Quoi dire et ne pas dire ?
D’un point de vue éthique, les enseignants doivent demeurer neutres dans leurs propos. Ainsi, ils n’ont pas le droit d’exprimer leur opinion personnelle sur la légalisation du cannabis. Ils ont en plus le devoir de promouvoir les valeurs de la société québécoise, même si ces valeurs impliquent la légalisation d’une drogue douce.
« Si le cannabis devient légal, les enseignants ne peuvent pas dire que c’était une mauvaise idée de le légaliser. C’est légal, un point c’est tout », précise Mme Hirsch.
Malgré cela, un sujet comme le cannabis peut apparaître comme un terrain miné lorsqu’on s’adresse à une salle de classe. La professeure en sciences de l’éducation croit pourtant que le contexte actuel de légalisation constitue l’ouverture idéale pour faire réfléchir les élèves.
Quant à savoir si ceux-ci possèdent suffisamment de maturité pour parler d’un sujet comme la drogue, la sociologue affirme qu’il existe un repère assez simple. « Il faut en parler à partir du moment où les élèves posent des questions.
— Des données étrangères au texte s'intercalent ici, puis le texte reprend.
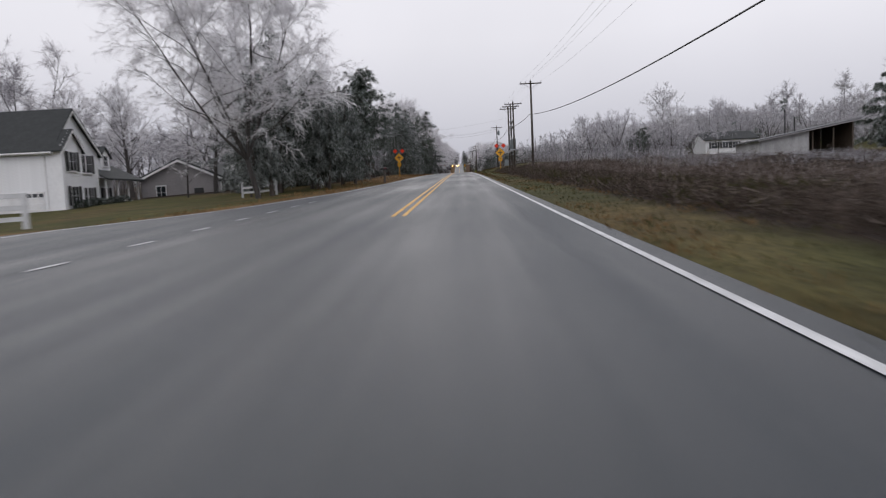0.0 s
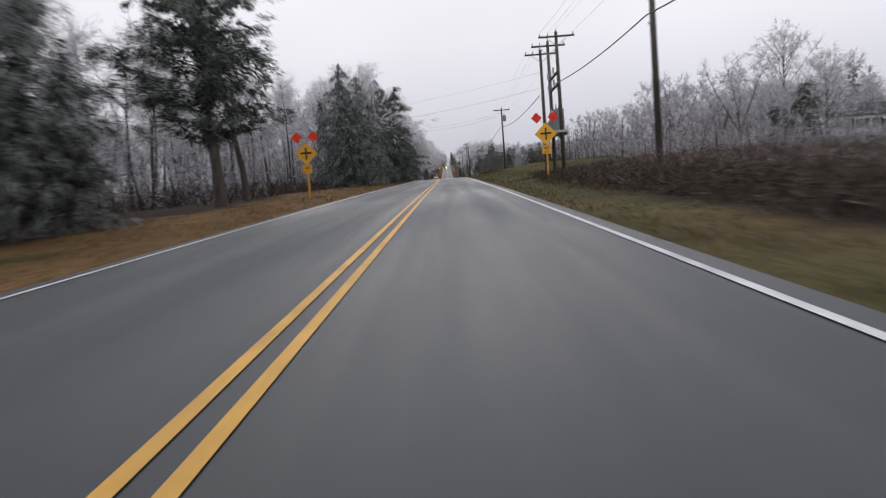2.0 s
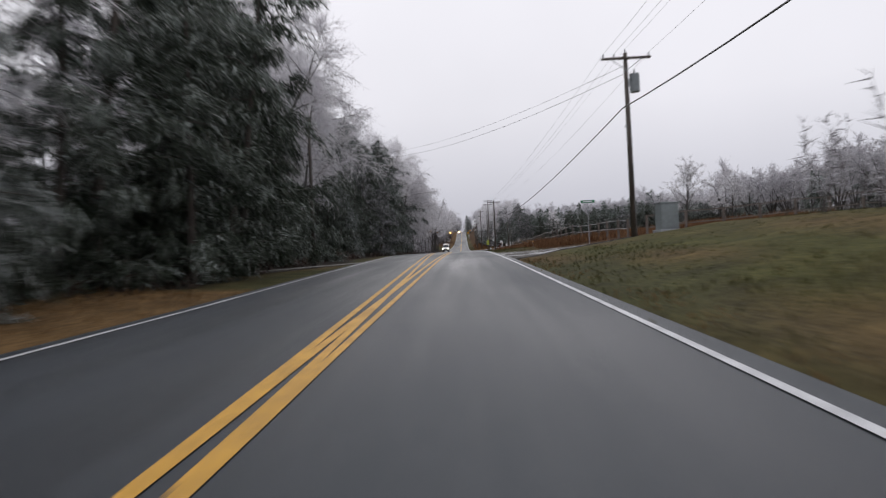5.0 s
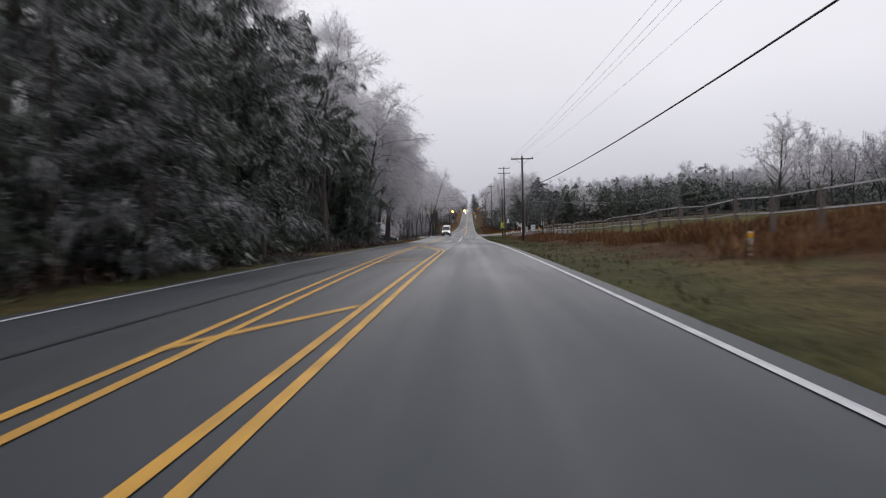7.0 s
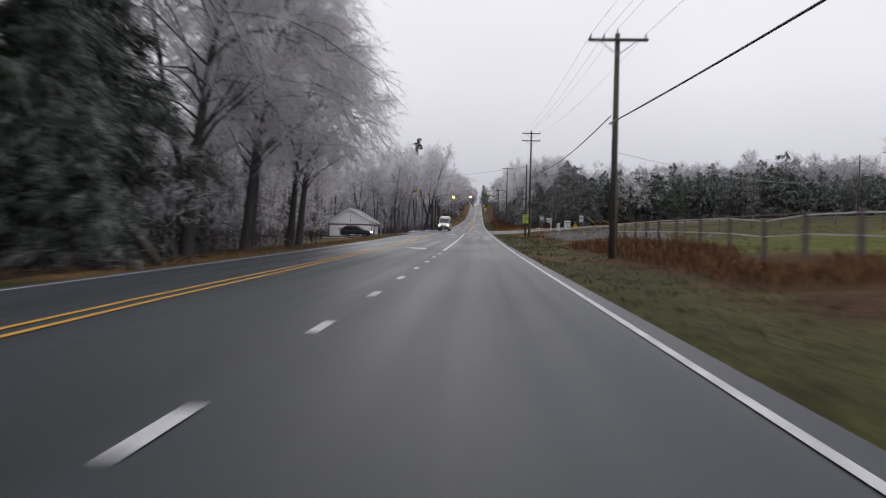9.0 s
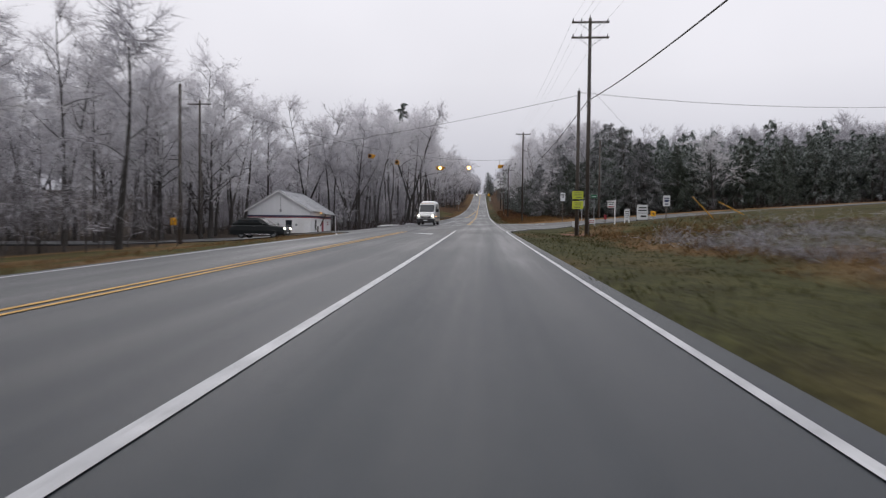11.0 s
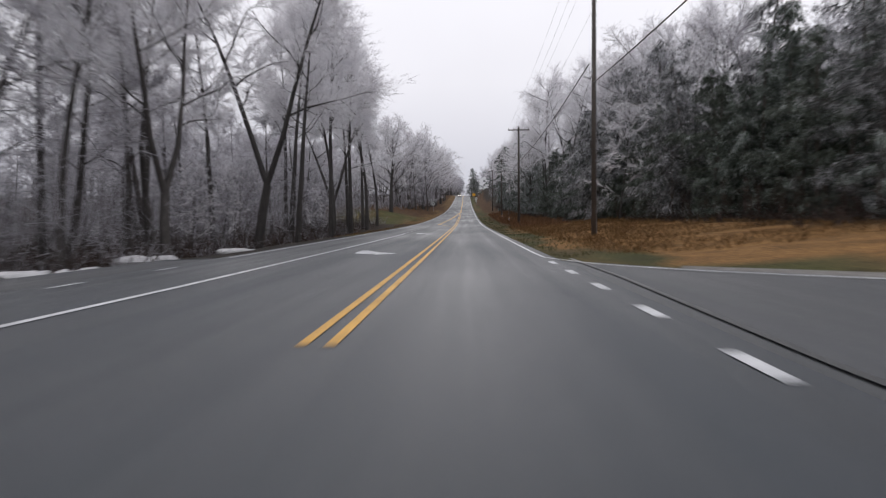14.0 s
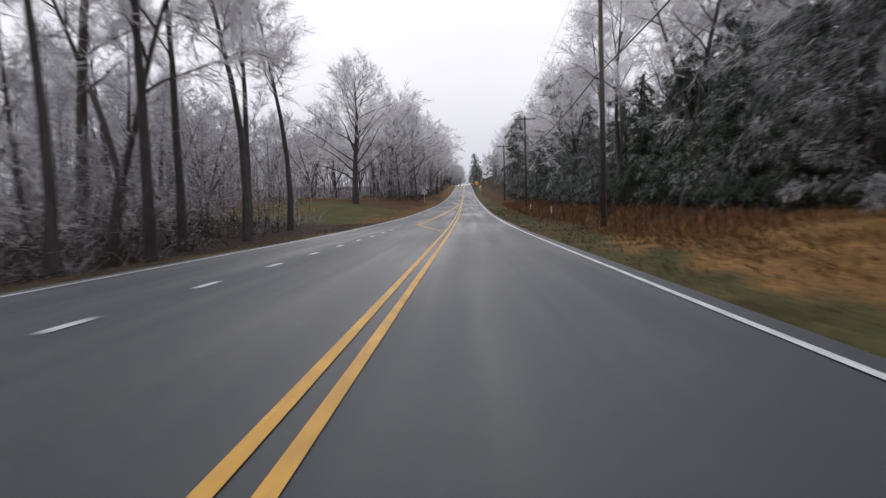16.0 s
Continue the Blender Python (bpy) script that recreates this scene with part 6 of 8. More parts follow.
part("print_bar", box(0.36, 0.004, 0.07, (0, -0.018, up + 0.09)), DARK_PAINT, b)
part("print_bar", box(0.48, 0.004, 0.09, (0, -0.018, up - 0.13)), RED, b)
flyer = thing("flyer_box", "small red flyer box on a stake in the grass", "flyer box", pose(10.7, 317.3, ground_z(10.7, 317.3)))
part("stake", box(0.05, 0.04, 0.75, (0, 0.05, 0.25), 0.006), FENCE_POST, flyer)
part("case", box(0.22, 0.08, 0.36, (0, 0, 0.66), 0.02), RED, flyer)
part("lid", box(0.25, 0.12, 0.04, (0, 0, 0.86), 0.012), RED, flyer)
g = thing("street_name_sign", "green street name plate on a steel post", "street sign", pose(9.83, 317.9, ground_z(9.83, 317.9)))
up = 12.62 - ground_z(9.83, 317.9)
part("post", rod((0, 0, -0.2), (0, 0, up + 0.1), 0.028, sides=8), GALV, g)
b = part("plate", box(0.50, 0.02, 0.26, (0, -0.04, up), 0.004), SIGN_GREEN, g)
part("print_bar", box(0.34, 0.004, 0.08, (0, -0.053, up)), SIGN_WHITE, b)
board("yard_sign", "narrow white upright sign board on two white posts", 12.77, 318.4, 11.1, 0.45, 0.90, SIGN_WHITE, 2, TRIM_WHITE, ((0, 0.3, 0.7, 0.06), (0, 0.12, 0.6, 0.05), (0, -0.06, 0.7, 0.05), (0, -0.25, 0.5, 0.05)), DARK_PAINT, category="yard sign")
board("yard_sign", "large white sign board on two dark posts", 14.3, 319.4, 11.35, 0.95, 1.3, SIGN_WHITE, 2, DARK_PAINT, ((0, 0.3, 0.7, 0.09), (0, 0.12, 0.75, 0.09), (0, -0.06, 0.8, 0.03), (0.1, -0.28, 0.5, 0.12)), DARK_PAINT, category="yard sign")
board("route_sign", "small white route sign on a tall wooden post", 16.6, 320.2, 12.4, 0.62, 0.95, SIGN_WHITE, 1, FENCE_POST, ((0, 0.25, 0.7, 0.1), (0, 0.0, 0.6, 0.22), (0, -0.3, 0.5, 0.1)), NAVY, category="road sign")
board("curve_arrow_sign", "yellow arrow sign beyond the yard signs", 15.9, 322.0, 11.3, 0.45, 0.5, SIGN_YELLOW, 1, GALV, ((0, 0.1, 0.5, 0.14), (0.1, -0.12, 0.3, 0.14)), SIGN_BLACK, category="road sign")
board("yard_sign", "small white yard sign low in the grass", 9.5, 317.1, ground_z(9.5, 317.1) + 0.44, 0.66, 0.42, SIGN_WHITE, 2, GALV, ((0, 0.1, 0.7, 0.14), (0, -0.2, 0.6, 0.14)), RED, category="yard sign")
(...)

C’est un sujet provocateur, et ils en entendent parler abondamment. S’ils insistent pour en discuter, c’est parce qu’ils sont intéressés par ce thème », assure-t-elle.
Développer sa propre opinion
La professeure croit toutefois que parler du cannabis n’est pas la clé en soi. Selon elle, l’enseignant ne doit pas se contenter d’aborder le sujet : il doit aussi être en mesure de développer un dialogue sur les enjeux qui l’entourent.
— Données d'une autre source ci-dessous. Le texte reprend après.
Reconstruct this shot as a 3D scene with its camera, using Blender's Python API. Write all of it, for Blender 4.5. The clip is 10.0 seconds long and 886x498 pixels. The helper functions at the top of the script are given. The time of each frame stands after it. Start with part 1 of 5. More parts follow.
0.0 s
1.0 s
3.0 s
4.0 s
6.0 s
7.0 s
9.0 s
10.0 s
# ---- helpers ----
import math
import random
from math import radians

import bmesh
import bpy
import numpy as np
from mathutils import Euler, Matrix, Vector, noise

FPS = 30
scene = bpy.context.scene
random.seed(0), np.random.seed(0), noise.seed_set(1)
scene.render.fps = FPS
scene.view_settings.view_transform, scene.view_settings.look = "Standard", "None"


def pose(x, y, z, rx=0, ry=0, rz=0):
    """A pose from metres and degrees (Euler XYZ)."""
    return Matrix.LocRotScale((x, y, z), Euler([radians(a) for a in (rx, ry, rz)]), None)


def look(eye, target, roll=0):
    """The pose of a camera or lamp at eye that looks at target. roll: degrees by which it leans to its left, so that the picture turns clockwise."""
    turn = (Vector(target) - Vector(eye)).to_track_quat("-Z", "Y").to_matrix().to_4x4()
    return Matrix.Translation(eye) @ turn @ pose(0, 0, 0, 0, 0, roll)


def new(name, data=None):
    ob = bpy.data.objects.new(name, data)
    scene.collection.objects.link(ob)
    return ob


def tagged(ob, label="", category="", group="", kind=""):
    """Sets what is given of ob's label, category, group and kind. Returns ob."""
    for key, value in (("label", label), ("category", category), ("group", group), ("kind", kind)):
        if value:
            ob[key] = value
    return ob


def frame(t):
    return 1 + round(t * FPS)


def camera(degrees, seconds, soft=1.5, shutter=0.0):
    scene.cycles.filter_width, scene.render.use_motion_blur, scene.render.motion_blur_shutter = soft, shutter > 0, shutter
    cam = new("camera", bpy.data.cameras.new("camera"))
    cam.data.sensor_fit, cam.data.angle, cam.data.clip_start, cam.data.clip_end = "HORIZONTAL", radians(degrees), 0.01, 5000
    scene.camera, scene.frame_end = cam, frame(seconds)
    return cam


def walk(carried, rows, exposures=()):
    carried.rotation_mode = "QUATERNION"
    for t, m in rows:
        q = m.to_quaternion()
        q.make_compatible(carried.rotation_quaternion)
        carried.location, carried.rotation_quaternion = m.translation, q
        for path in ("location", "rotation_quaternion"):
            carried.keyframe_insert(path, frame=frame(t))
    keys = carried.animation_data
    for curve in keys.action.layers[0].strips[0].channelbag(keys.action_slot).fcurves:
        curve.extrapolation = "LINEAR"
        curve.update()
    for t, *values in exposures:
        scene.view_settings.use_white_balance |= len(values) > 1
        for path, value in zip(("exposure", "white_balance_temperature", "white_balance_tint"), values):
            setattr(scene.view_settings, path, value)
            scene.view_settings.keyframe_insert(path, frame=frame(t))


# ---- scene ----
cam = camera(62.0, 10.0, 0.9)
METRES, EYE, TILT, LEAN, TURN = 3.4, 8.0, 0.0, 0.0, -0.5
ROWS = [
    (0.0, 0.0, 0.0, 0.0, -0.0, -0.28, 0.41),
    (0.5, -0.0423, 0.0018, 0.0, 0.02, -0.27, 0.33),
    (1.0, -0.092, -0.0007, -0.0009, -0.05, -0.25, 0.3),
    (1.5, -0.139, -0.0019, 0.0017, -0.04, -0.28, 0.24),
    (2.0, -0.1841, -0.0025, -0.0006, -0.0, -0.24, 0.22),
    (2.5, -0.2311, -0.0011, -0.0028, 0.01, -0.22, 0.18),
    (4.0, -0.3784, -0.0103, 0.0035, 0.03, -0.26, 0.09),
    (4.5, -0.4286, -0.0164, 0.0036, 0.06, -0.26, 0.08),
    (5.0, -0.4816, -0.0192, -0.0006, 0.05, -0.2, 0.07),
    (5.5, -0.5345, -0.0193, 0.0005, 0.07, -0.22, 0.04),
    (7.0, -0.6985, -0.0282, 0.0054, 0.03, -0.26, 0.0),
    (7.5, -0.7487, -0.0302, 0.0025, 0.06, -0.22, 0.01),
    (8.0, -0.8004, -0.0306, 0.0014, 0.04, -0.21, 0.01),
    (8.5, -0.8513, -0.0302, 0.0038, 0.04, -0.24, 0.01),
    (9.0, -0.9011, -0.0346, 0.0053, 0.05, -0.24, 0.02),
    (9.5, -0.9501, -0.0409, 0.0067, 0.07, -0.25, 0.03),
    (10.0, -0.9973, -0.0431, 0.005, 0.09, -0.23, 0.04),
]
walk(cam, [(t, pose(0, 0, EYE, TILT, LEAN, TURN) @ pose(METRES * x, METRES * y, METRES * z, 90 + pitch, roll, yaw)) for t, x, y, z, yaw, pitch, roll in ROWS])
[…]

« On ne va pas dire à l’élève si c’est bien ou pas, on va plutôt l’inviter à élaborer son propre point de vue, à l’aide d’arguments clairs et défendables. L’idée, c’est d’expliquer comment traiter d’un sujet sensible », expose la professeure.
Une responsabilité partagée
Au cours des dernières années, la société québécoise s’est souvent demandé qui avait le rôle d’éduquer les jeunes sur les phénomènes de société. Pour Mme Hirsch, tant les parents que l’école ont un rôle à jouer dans la préparation des changements sociaux.
« Si la société adopte une loi, les parents ont la responsabilité de s’assurer que leurs enfants n’enfreignent pas cette loi. L’école a aussi un rôle à jouer dans cette responsabilisation, dans la mesure où les élèves sont à l’école une bonne partie de leur journée. Leur milieu scolaire devient leur milieu social. Dans cette situation, c’est parfait pour les enseignants d’éthique de culture religieuse, car ils savent comment traiter des thématiques éthiques de façon à les rendre intéressantes », avance la sociologue.
L’enjeu des médias
La légalisation du cannabis a fait couler beaucoup d’encre depuis son annonce par le gouvernement Trudeau. Elle fait ainsi l’objet d’un débat de société hautement médiatisé, auquel les jeunes assistent un peu malgré eux. Mme Hirsch déplore cependant que bien des arguments amenés par les analystes soient faux.
« On entend par exemple que si on laisse les jeunes fumer du cannabis, ils vont forcément essayer d’autres drogues. En éthique et culture religieuse, on appelle ça la pente fatale. L’enseignant doit alors aider l’élève à distinguer les arguments qui sont acceptables dans un débat social. En même temps, il y a beaucoup d’arguments possibles : médicaux, juridiques, sociaux, etc., donc ça peut devenir un sujet très riche », conclut la professeure.
À titre de référence, Mme Hirsch invite la population à consulter le guide pédagogique Vivre ensemble : aborder les sujets sensibles avec les élèves, préparé à l’intention du personnel scolaire de la Commission scolaire Marguerite-Bourgeoys.